Die Fertigstellung des polnischen Prototyps des letzten Schiffs ist Jahr für Jahr hinausgeschoben worden. In diesem Jahr erhielt eine Besucherin die Auskunft, das Schiff sei ja längst in Betrieb: Es ziehe Journalisten und Spenden an und gebe den Obdachlosen etwas zu tun. Der Weltreisedampfer ist als Metapher konstruiert. So ist auch das opus ultimum der Werft von Wallsend eine poetische Idee, das Emblem einer Arbeitsleistung, die zuletzt ihr eigener Lohn ist. Ein Seelenkäufer: Wer Hand anlegt, erwirbt die Freiheit.

Gleich viermal wird im Musical der Titelsong angestimmt, die Beschwörung des apokalyptischen Lärms, der um den "Berg aus Stahl" ist, wenn der Glaube ihn vom Land aufs Wasser versetzt. Sting ist ein großartiges Bild gelungen. Die Kirche erkennt ihr Symbol in der Arche, aber dahinter zeichnet sich mit der Figur des Totenschiffs eine heidnische Motivik ab, die Vorstellungswelt einer natürlichen Religion, die sich dem Schicksal ergibt, indem sie den Elementen trotzt und ihre Tempel nahe am Wasser gebaut hat.

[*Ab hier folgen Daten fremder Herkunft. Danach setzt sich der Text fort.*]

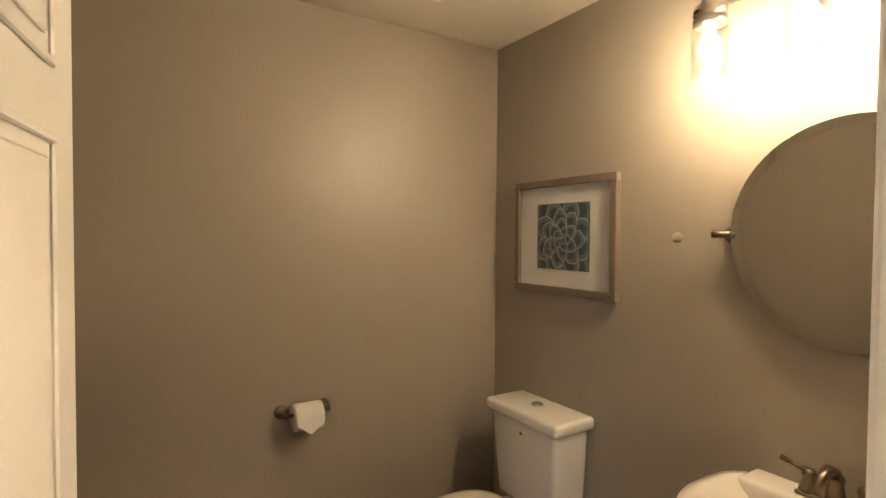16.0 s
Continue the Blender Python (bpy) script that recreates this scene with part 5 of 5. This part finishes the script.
def wall_cabinet():
    b = base("wall_cabinet", pose(0, 0, 0), "white glass-door wall cabinet holding a few dishes", "cabinet")
    x0, x1, y0, y1, z0, z1 = -2.243, -1.603, 9.965, KITCHEN_Y - 0.002, 1.376, 2.142
    t = 0.018
    box("side", CABINET, x0, x0 + t, y0 + 0.02, y1, z0, z1, parent=b)
    box("side", CABINET, x1 - t, x1, y0 + 0.02, y1, z0, z1, parent=b)
    box("bottom", CABINET, x0 + t, x1 - t, y0 + 0.02, y1, z0, z0 + t, parent=b)
    box("top", CABINET, x0 + t, x1 - t, y0 + 0.02, y1, z1 - t, z1, parent=b)
    box("back", CABINET, x0 + t, x1 - t, y1 - 0.008, y1, z0 + t, z1 - t, parent=b)
    for z in (1.615, 1.882):
        box("shelf", CABINET, x0 + t, x1 - t, y0 + 0.03, y1 - 0.009, z, z + 0.016, parent=b)
    f = 0.085
    bm = bmesh.new()
    for u, v, p, q in ((x0, x1, z0, z0 + f), (x0, x1, z1 - f, z1), (x0, x0 + f, z0 + f, z1 - f), (x1 - f - 0.03, x1, z0 + f, z1 - f)):
        put_box(bm, u, v, y0, y0 + 0.02, p, q, 0.003, 1)
    mesh_ob("door_frame", bm, CABINET, b)
    pane = box("door_glass", PANE, x0 + f, x1 - f - 0.03, y0 + 0.008, y0 + 0.012, z0 + f, z1 - f, parent=b)
    pane.visible_shadow = False
    tube("pull", NICKEL, [(x1 - 0.05, y0 - 0.002, 1.42), (x1 - 0.05, y0 - 0.022, 1.42), (x1 - 0.05, y0 - 0.022, 1.52), (x1 - 0.05, y0 - 0.002, 1.52)], 0.004, b, 8)
    # dishes inside
    jar = base("green_jar", pose(-1.80, 10.12, 1.6315), "small dark green lidded jar in the cabinet", "jar")
    lathe("body", GREEN_GLAZE, [(0, 0), (0.03, 0), (0.052, 0.03), (0.05, 0.06), (0.03, 0.085), (0.022, 0.09), (0, 0.09)], parent=jar, sides=28)
    lathe("stopper", GREEN_GLAZE, [(0.02, 0.09), (0.024, 0.10), (0.008, 0.11), (0.012, 0.125), (0, 0.13)], parent=jar, sides=20)
    box_ob = base("teal_bowl", pose(-1.98, 10.12, 1.8985), "deep teal glazed bowl in the cabinet", "bowl")
    lathe("body", AQUA_GLAZE, [(0, 0.0), (0.052, 0.0), (0.056, 0.006), (0.07, 0.05), (0.078, 0.105), (0.074, 0.105), (0.066, 0.05), (0.045, 0.012), (0, 0.01)], parent=box_ob, sides=36)
    # white plates and cups added in place of a bright reflection low in the pane
    white = base("dinner_plates", pose(-2.03, 10.12, 1.3945), "stack of white plates added for the door glass's bright reflection", "plates")
    for i in range(6):
        lathe("plate", CERAMIC, [(0, 0.002), (0.06, 0.002), (0.105, 0.013), (0.107, 0.016), (0.06, 0.008), (0, 0.007)], centre=(0, 0, 0.012 * i), parent=white, sides=36)
    for x in (-1.88, -1.79):
        cup = base("white_cup", pose(x, 10.11, 1.3945), "white porcelain cup added for the door glass's bright reflection", "cup", "cabinet cups")
        lathe("bowl", CERAMIC, [(0, 0), (0.026, 0), (0.038, 0.03), (0.041, 0.075), (0.038, 0.075), (0.034, 0.03), (0, 0.008)], parent=cup, sides=26)
        tube("handle", CERAMIC, [(0.039, 0, 0.06), (0.06, 0, 0.055), (0.06, 0, 0.03), (0.037, 0, 0.022)], 0.005, cup, 8)


GREEN_GLAZE = material("dark green glaze", (0.03, 0.10, 0.08), 0.15, vary=0.1, grain=20, patch=8, bump=0.0, coat=0.4)
AQUA_GLAZE = material("pale teal glaze", (0.18, 0.42, 0.38), 0.2, vary=0.08, grain=20, patch=8, bump=0.0, coat=0.3)
wall_cabinet()


def vases():
    tall = base("vase", pose(-0.958, 10.03, 0.912), "tall milky glass vase with a few bare stems", "vase", "counter vases")
    lathe("body", VASE, [(0, 0), (0.05, 0), (0.068, 0.03), (0.078, 0.11), (0.07, 0.22), (0.05, 0.33), (0.042, 0.40), (0.05, 0.43), (0.046, 0.43), (0.038, 0.40), (0.046, 0.33), (0.066, 0.2), (0.06, 0.04), (0, 0.02)], parent=tall, sides=36)
    rng = random.Random(8)
    bm = bmesh.new()
    for i in range(6):
        a, l = rng.uniform(0, 6.28), rng.uniform(0.06, 0.2)
        top = Vector((l * math.cos(a), l * math.sin(a) * 0.5, rng.uniform(0.62, 0.92)))
        mid = Vector((l * 0.25 * math.cos(a + 0.4), 0.02, 0.5))
        put_tube(bm, [(0, 0, 0.05), mid, mid.lerp(top, 0.5) + Vector((0.02, 0, 0)), top], [0.0035, 0.003, 0.0025, 0.0015], 6)
        for k in range(3):
            p = mid.lerp(top, 0.3 + 0.25 * k)
            q = p + Vector((rng.uniform(-0.08, 0.08), rng.uniform(-0.03, 0.03), rng.uniform(0.03, 0.09)))
            put_tube(bm, [p, q], [0.0022, 0.001], 5)
            bmesh.ops.create_icosphere(bm, subdivisions=1, radius=0.011, matrix=Matrix.Translation(q) @ Matrix.Diagonal((1, 1, 1.6, 1)))
    tagged(mesh_ob("stems", bm, PALE_STEM, tall, True), kind="stuff")
    low = base("vase", pose(-0.79, 10.02, 0.912), "round milky glass vase on the counter", "vase", "counter vases")
    lathe("body", VASE, [(0, 0), (0.045, 0), (0.075, 0.05), (0.085, 0.12), (0.074, 0.2), (0.05, 0.245), (0.04, 0.262), (0.046, 0.272), (0.04, 0.27), (0.036, 0.255), (0.07, 0.19), (0.078, 0.12), (0.068, 0.05), (0, 0.02)], parent=low, sides=36)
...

Als das Lebensgeisterschiff ablegt, fahren nicht alle mit. Der Realismus hat seine Sprecher in der Crew und siegt in der Liebeshandlung, die das Stück mit der Legende von der letzten Werftarbeitermeuterei zusammenschweißt. Am letzten Schiff hämmert Gideon Fletcher mit, der sich um keinen Preis in den Docks verdingen wollte und lieber aus Wallsend fortging, wie sein Erfinder, der dort vor 63 Jahren als Gordon Sumner geboren wurde. Als der verlorene Sohn heimkehrt, will er die Freundin zurückgewinnen, die er vor fünfzehn Jahren im Hafen stehen ließ. Sie lebt nun mit einem Mann zusammen, der sich mit dem Feind eingelassen hat, dem Abwrackunternehmer. Aber der Rivale ist kein Schurke. Sting möchte offenkundig, dass man es sich mit der Sympathie für seinen Doppelgänger nicht zu leicht macht. Das ist ein höchst sympathischer Zug, aber ohne Spielverderber fehlt es dem zweiten Akt an zwingender Dramatik.

Oder möchte Sting vorführen, wie Gewaltbereitschaft in Kooperationsfähigkeit verwandelt wird? In der Arrestzelle erzählt Gideon dem Sohn, von dem er nichts wusste, wie er sich als Halbstarker nur mit Fäusten artikulierte, ehe er sich das Tanzen beibrachte. Einen Kritiker ließ "The Night The Pugilist Learned How To Dance" an Jerry Herman denken, den Komponisten von "Hello, Dolly!", nur dass Herman sich einen schmissigeren Titel für das Lied habe einfallen lassen. Aber der altmodische Begriff "pugilist" zeigt, dass das Boxen ein altehrwürdiges Handwerk ist. Gideon hat es nicht verlernt.

Aus dem springlebendigen und stimmkräftigen Ensemble ragt der Vorarbeiter Jimmy Nail heraus, der in der Nähe von Wallsend aufwuchs, auf einer Werft gearbeitet hat und seinen Künstlernamen seit einem Arbeitsunfall trägt. Sein stentorisches "What have we got?" könnte man selbst an einem nebligen Tag zwanzig Kilometer gegen den Wind hören. Angesichts von Stings hochseetüchtigem Showboat muss die Antwort lauten: A heck of a lot!